Capítulo 9 – Un fuego en el norte de Italia
Después de aquel primer sermón improvisado que dejó a todos sobrecogidos, Antonio no volvió al anonimato. La Orden Franciscana, que en ese momento enfrentaba una urgente necesidad de predicadores bien formados, lo reconoció como un verdadero don del Espíritu. No era solo su vasto conocimiento teológico, ni su dominio de la Biblia: era la unción, la autoridad, la pasión con la que hablaba. Predicaba con la vida, con los ojos, con los gestos. Cada palabra suya era semilla de conversión.
Los superiores, viendo su potencial, le encomendaron una nueva misión: recorrer el norte de Italia predicando el Evangelio. Así comenzó una nueva etapa en su vida: la del fraile caminante, el apóstol itinerante, pobre, incansable, siempre con el corazón en llamas.
El contexto al que fue enviado no era fácil. Italia, en el siglo XIII, estaba herida por divisiones políticas, conflictos entre ciudades, luchas entre el papado y el imperio, y un clero a menudo más preocupado por el poder que por el Evangelio. En medio de esta confusión, el pueblo llano sufría el abandono espiritual. Muchos caían en la ignorancia religiosa o se sentían atraídos por movimientos heréticos que ofrecían un cristianismo alternativo, a veces radical, a veces profundamente equivocado.

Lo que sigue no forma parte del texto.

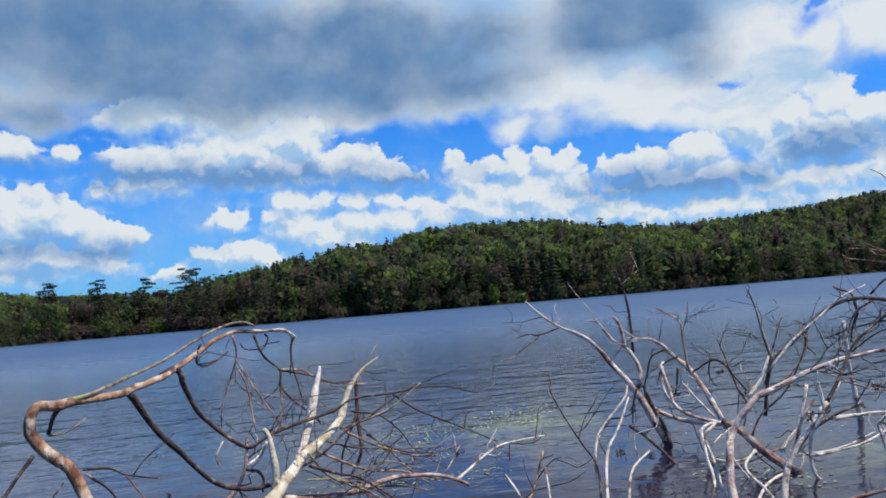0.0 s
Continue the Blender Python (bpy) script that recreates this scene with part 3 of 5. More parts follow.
def tree_sites(count, low_az, high_az, first, last, g):
    """Bearings and distances over the wooded slopes, evenly by area; first and last in parts of the way from shore to ridge."""
    az = g.uniform(low_az, high_az, count * 3)
    shore, ridge = shore_r(az), np.interp(az, RIDGE_AZ, RIDGE_R)
    near, far = shore + 2 + first * (ridge - shore), shore + last * (ridge - shore)
    r = np.sqrt(g.uniform(0, 1, count * 3) * (far ** 2 - near ** 2) + near ** 2)
    keep = g.uniform(0, 1, count * 3) < (far ** 2 - near ** 2) / (far ** 2 - near ** 2).max()
    az, r = az[keep][:count], r[keep][:count]
    return az, r


def wood(name, label, mat, crowns, az, r, g, scale=(0.75, 1.15), under=True):
    """One stretch of forest as a single mesh of leaf clumps."""
    verts, quads, turned, start = [], [], [], 0
    z = land_height(az, r)
    room = EYE_Z + r * np.tan(np.radians(np.interp(az, TOP_AZ, TOP_EL))) - z
    for a, d, h, high in zip(np.radians(az), r, z, room):
        v, q, nv = crowns[g.integers(0, len(crowns))]
        turn = g.uniform(0, 2 * np.pi)
        tall = v[:, 2].max()
        s = g.uniform(*scale)
        if a < radians(-21.0) and d < float(shore_r(math.degrees(a))) + 45:
            s *= 0.55
        s = min(s, max(high, 3.0) * g.uniform(0.8, 1.04) / tall) if under else s
        c, n = np.cos(turn), np.sin(turn)
        w, m = np.empty_like(v), np.empty_like(nv)
        wide = s * g.uniform(0.95, 1.25)
        w[:, 0], w[:, 1], w[:, 2] = (v[:, 0] * c - v[:, 1] * n) * wide + d * np.sin(a), (v[:, 0] * n + v[:, 1] * c) * wide + d * np.cos(a), v[:, 2] * s + h
        m[:, 0], m[:, 1], m[:, 2] = nv[:, 0] * c - nv[:, 1] * n, nv[:, 0] * n + nv[:, 1] * c, nv[:, 2]
        verts.append(w)
        turned.append(m)
        quads.append(q + start)
        start += len(v)
    me = quads_mesh(name, np.concatenate(verts), np.concatenate(quads), mat, np.concatenate(turned))
    return tagged(new(name, me), label, "forest", kind="stuff")


leafy = [broad_crown(rng, rng.uniform(9, 12), rng.uniform(6.5, 8.5), 250, 0.42) for _ in range(7)]
spired = [conifer_crown(rng, rng.uniform(9.5, 13), rng.uniform(4.4, 6.0), 220, 0.40, 0.04) for _ in range(7)]
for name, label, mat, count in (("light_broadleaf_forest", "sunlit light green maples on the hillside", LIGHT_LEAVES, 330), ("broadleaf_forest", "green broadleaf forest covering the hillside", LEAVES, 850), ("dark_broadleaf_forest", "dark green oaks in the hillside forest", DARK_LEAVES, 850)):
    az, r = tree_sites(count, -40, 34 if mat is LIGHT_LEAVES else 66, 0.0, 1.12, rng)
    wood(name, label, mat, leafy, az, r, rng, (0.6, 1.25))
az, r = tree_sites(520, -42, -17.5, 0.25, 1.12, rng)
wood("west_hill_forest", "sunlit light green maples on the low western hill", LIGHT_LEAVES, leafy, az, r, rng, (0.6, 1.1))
az, r = tree_sites(1900, -40, 84, 0.0, 1.12, rng)
wood("conifer_forest", "dark green conifer forest mixed into the hillside", NEEDLES, spired, az, r, rng)
az, r = tree_sites(420, 62, 84, 0.0, 1.1, rng)
wood("cove_forest", "dark conifers round the far cove", NEEDLES, spired, az, r, rng)
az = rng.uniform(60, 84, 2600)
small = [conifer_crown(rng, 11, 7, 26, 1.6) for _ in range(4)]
wood("far_hill_forest", "distant dark forest on a low hill, haze blue in its colour", HAZE_NEEDLES, small, az, rng.uniform(850, 1350, 2600), rng, (1.0, 1.5), False)


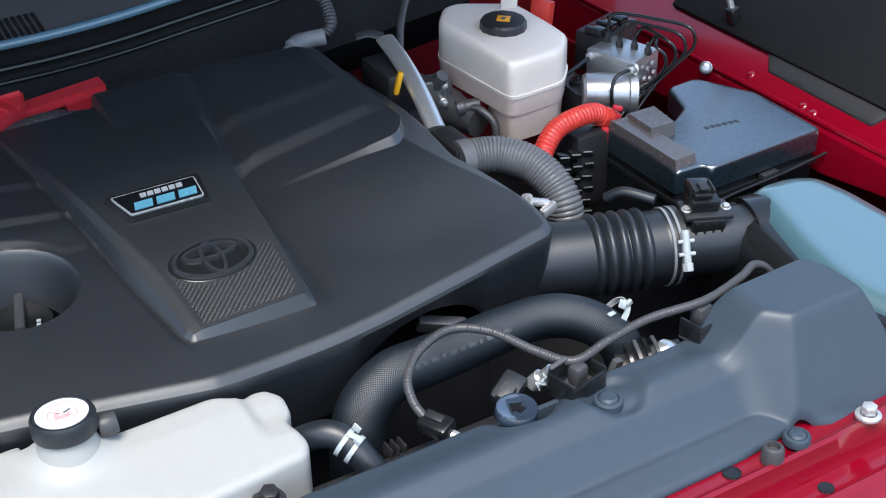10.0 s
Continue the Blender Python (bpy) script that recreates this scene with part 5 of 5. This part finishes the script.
clampH = thing("spring_clamp", (0.345, -0.20, 1.05), "white-coated clamp at the radiator hose end", "hose clamp", "hose clamps")
part("band", ring_band((0.340, -0.196, 1.066), (0.62, -0.42, -0.66), 0.0238, 0.006, 0.0014), "clip", clampH)
part("ear", box((0.326, -0.214, 1.088), (0.011, 0.005, 0.0022), 0.001, (15, 10, 20)), "clip", clampH)
part("ear", box((0.341, -0.212, 1.093), (0.0025, 0.008, 0.009), 0.001, (0, 25, 25)), "clip", clampH)
part("ear", box((0.350, -0.208, 1.087), (0.012, 0.004, 0.006), 0.001, (0, -20, 10)), "clip", clampH)

sens = thing("coolant_sensor", (0.185, -0.255, 1.04), "black coolant sensor with metal fitting behind the filler", "sensor")
part("body", box((0.180, -0.252, 1.075), (0.034, 0.024, 0.030), 0.004, (10, -20, 25)), "rubber", sens)
part("plug", box((0.170, -0.262, 1.086), (0.018, 0.014, 0.012), 0.002, (10, -20, 25)), "loom", sens)
part("fitting", lathe([(0, 0.020), (0.0045, 0.020), (0.005, 0.006), (0.008, 0.004), (0.008, -0.01)], facing((0.206, -0.262, 1.088), (0.3, -0.5, 0.8)), 12), "steel", sens)
single("support_bracket", box((0.195, -0.105, 1.060), (0.050, 0.012, 0.016), 0.002, (20, 12, -20)), "gunmetal", "dull metal bracket inside the cover's arch", "bracket")
fin = thing("cooling_fan_shroud", (0.08, -0.26, 1.0), "black fan shroud with moulded ribs below the hose", "shroud")
part("panel", box((0.03, -0.268, 1.030), (0.30, 0.030, 0.060), 0.004), "black", fin)
for k in range(3):
    part("rib", box((0.052 + 0.007 * k, -0.250, 1.062), (0.0025, 0.016, 0.012), 0.0008, (0, 10, 0)), "black", fin)

# ---- far wing ----
wing = thing("inner_wing", (0.85, 0.1, 0.9), "glossy red painted inner wing flange", "body panel")


def wing_z(x, y):
    return 1.075 + 0.75 * max(0, x - 0.800) - 0.06 * sstep(0.80, 0.785, x)


part("flange", sheet_on(rounded([(0.780, 0.60), (0.960, 0.60), (0.930, -0.45), (0.800, -0.45), (0.790, -0.05)], 0.01, 3), wing_z, 0.0, 0.006), "paint", wing)
part("fold", tube([(0.800, 0.55, 1.080), (0.802, 0.20, 1.081), (0.806, -0.05, 1.080), (0.812, -0.40, 1.080)], 0.004, 0.02, 10), "paint", wing)
for x, y in ((0.816, 0.132), (0.812, 0.030), (0.810, 0.010)):
    part("weld_spot", lathe([(0, 0.002), (0.004, 0.0016), (0.006, 0)], pose(x, y, wing_z(x, y) + 0.001, 0, -37, 0), 16), "paint", wing)
strip = rounded([(0.828, 0.112), (0.826, -0.072), (0.846, -0.084), (0.857, 0.146)], 0.004, 3)
single("wing_strip", sheet_on(strip, wing_z, 0.005, 0.006, edge_drop=0.002), "strip", "grey moulded trim strip on the red wing", "trim")
single("wing_trim", box((0.942, -0.06, 1.181), (0.24, 0.78, 0.010), 0.003, (0, -35, 0)), "trim", "dark plastic trim over the wing", "trim")
single("wing_bolt", moved(hexbolt(0.0066, 0.012), facing((0.790, 0.190, 1.082), (-0.6, -0.6, 0.4))), "machined", "plated bolt on the red wing", "bolt")
stay = thing("bonnet_stay", (0.86, 0.20, 1.12), "thin gas stay with black ball end", "gas stay")
part("rod", tube([(0.850, 0.215, 1.145), (0.80, 0.26, 1.35), (0.75, 0.30, 1.58)], 0.0045, 0.02, 14), "steel", stay)
part("ball_end", box((0.852, 0.213, 1.135), (0.016, 0.016, 0.026), 0.004, (0, -15, 0)), "satin", stay)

Uno de esos grupos eran los cátaros, muy activos en el norte de Italia, especialmente en regiones como Romagna y Lombardía. Proponían una visión dualista del mundo, rechazaban los sacramentos, despreciaban el cuerpo y negaban la encarnación de Cristo. Sus prédicas, aunque cargadas de errores doctrinales, eran sencillas y accesibles. Muchos los seguían porque encontraban en ellos una espiritualidad que la Iglesia oficial no les ofrecía.
En este contexto, Antonio fue enviado como antorcha ardiente, no para combatir con violencia o condenas, sino para iluminar con la verdad del Evangelio. Y lo hizo con un estilo propio: claro, cercano, bíblico, lleno de misericordia pero también firme en la doctrina.
Sus sermones no eran abstractos ni fríos. Hablaba del amor de Dios, de la belleza de la vida cristiana, de la urgencia de la conversión. Denunciaba los abusos del poder, tanto civil como eclesial. Se dirigía al corazón del pueblo, pero también a los nobles, a los comerciantes, a los religiosos, a los pecadores. Todos querían escucharlo.
Los testimonios dicen que las plazas se llenaban horas antes de su llegada. Algunos se subían a los árboles o a los tejados para verlo y oírlo. Las iglesias resultaban pequeñas, y muchas veces debía predicar al aire libre. En sus palabras había fuego, pero también dulzura; había doctrina, pero también ternura evangélica.
El fruto fue inmenso. Muchos herejes volvieron a la fe católica. Se reconciliaron familias. Se confesaban hombres que llevaban décadas lejos de Dios. Se multiplicaron las conversiones. Los pobres se sentían escuchados, los poderosos eran llamados a la justicia, y los religiosos eran animados a una vida más coherente.
Antonio no buscaba fama ni reconocimiento. Su único deseo era que Cristo fuera conocido, amado y seguido. Caminaba de ciudad en ciudad, a pie, con la Biblia bajo el brazo y el rosario entre los dedos. Dormía donde podía, comía lo que le daban. A veces predicaba dos o tres veces al día. Su salud, ya frágil, comenzaba a resentirse. Pero su alma ardía con la certeza de que Dios lo había enviado.
Así, el fraile llegado por accidente a Italia, sin planes ni contactos, se convirtió en uno de los más grandes predicadores del siglo XIII. No por su fama, sino porque su palabra era Palabra de Dios hecha vida, encarnada, encendida, urgente.
Y el norte de Italia comenzó a transformarse, una ciudad, un corazón, un alma a la vez.